Il Tasmania era un piroscafo azionato da macchina alternativa a vapor acqueo prodotto da caldaia a fiamma di combustibile e navigava nel mezzo di uno dei più burrascosi mari del mondo: al largo di Ouessant tra il Canale della Manica e il Golfo di Guascogna. Con onde di potenza "forza 9" il carico nelle stive finì accidentalmente di spostarsi di lato, così infiltrandosi acqua nel boccaporti. Sino alla irreversibilità dell'assetto galleggiante quando - nota tecnica - il baricentro dello scafo passò sopra al metacentro, centro di spinta raddrizzante della carena. Iniziò l'affondamento e una scialuppa venne calata in mare con 13 componenti l'equipaggio: tra cui Armando Sessarego, classe 1893, fuochista della sala macchine. L'imbarcazione si perse tra i flutti, tragicamente: erano le ore otto circa del 5 gennaio 1924. Quando l'inclinazione della nave fu massima venne calata un'altra scialuppa con 14 marittimi - 2 vollero rimanere a bordo - che riuscirono a salvarsi poco prima della calata a picco: avvenuta alle coordinate 44° 40' latitudine nord e 8° 50' longitudine ovest.

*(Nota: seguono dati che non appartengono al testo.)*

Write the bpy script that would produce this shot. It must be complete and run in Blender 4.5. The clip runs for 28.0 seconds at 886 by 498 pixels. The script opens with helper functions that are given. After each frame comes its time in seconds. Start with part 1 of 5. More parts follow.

Ouessant. Le onde si infrangono sugli scogli
I superstiti, tra cui Mario Bacigalupo, classe l900, presero in tempo delle provviste di acqua e cibo che li aiutarono a resistere: ma in balia delle tremende intemperie erano prossimi a morire quando il 9 gennaio vennero avvistati da una nave olandese, che li salvò portandoli a Rotterdam.
Alla dipartita di mio padre gli dedicai un articolo (anni '7O del secolo scorso) rievocando quanto avevo appreso da ragazzo: era rinato quel giorno - ricorrenza di San Giuliano - e pur essendo "molto laico" dichiarò di voler chiamare con questo nome un eventuale futuro figlio. Dieci anni dopo nascevo ma i genitori, per vari motivi impossibilitati a recarsi all'anagrafe, diedero l'incarico a mio nonno il quale, in un sussulto tradizionalista, mi registrò con il suo nome.
In famiglia e per i conoscenti sono Giuliano, ufficialmente Emilio.
A parte questa digressione privata l'articolo, ospitato nella parte conviviale di una rivista tecnica (Il Progettista) si titola "A sangue freddo". Prendevo cioè lo spunto dalle caratteristiche umane di possedere abbastanza autocontrollo per decidere - fortuna comunque - soluzioni razionali, anziché istintive, ancorché rapide al cospetto improvviso di situazioni variamente pericolose, a terra e soprattutto in mare.
Allora discettavo sulla scelta ottimale di tanti giovani nell'intraprendere un lavoro consono alle proprie caratterialità. Ad esempio chi tende ad essere alquanto emotivo è meglio non operi all'aperto, tipo cantieri e comunque gestori di macchinari. Per contro chi pensa di essere alquanto decisionista è meglio eviti uffici vari, peggio burocratici.
Hermann Rorshach psicanalista
In questo vecchio articolo ovviamente dettagliavo questa sommaria predisposizione occupazionale, ideale o utopica, classificando alcune combinazioni operative di miglior efficienza per le proprie tendenze psicofisiche· Ricordavo emblematicamente come una multinazionale della refrigerazione mi assunse nel 1964 avendo superato il test - senza poi spiegarmi il retropensiero - delle macchie di Rorshach, noto psicanalista svizzero.
Raccontavo infine l'attitudine, probabilmente "ereditata" e sicuramente "navigata" - comunque "fortunata" - in alcuni frangenti della vita, sia lavorativa che vacanziera. Almeno tre casi, descritti tramite le pagine di www.seeandlisten.it con i titoli "Palazzo di Giustizia", "Cavalli scossi", "Ritorno in parete".
Certamente oggi la preoccupazione dei giovani non é tanto la sottigliezza orientativa della mansione occupazionale quanto la sua certezza non precaria: è più una questione di "sangue caldo" che "freddo"!


N.B.:
Alcuni dettagli sul naufragio sono tratti da una pubblicazione di Luca Sessarego, Centro Studi/Storie di Jeri di Bogliasco (Genova) che, a sua volta, cita un mio riferimento sull'accaduto, riportato in "Azione e Reazione" febbraio 1997.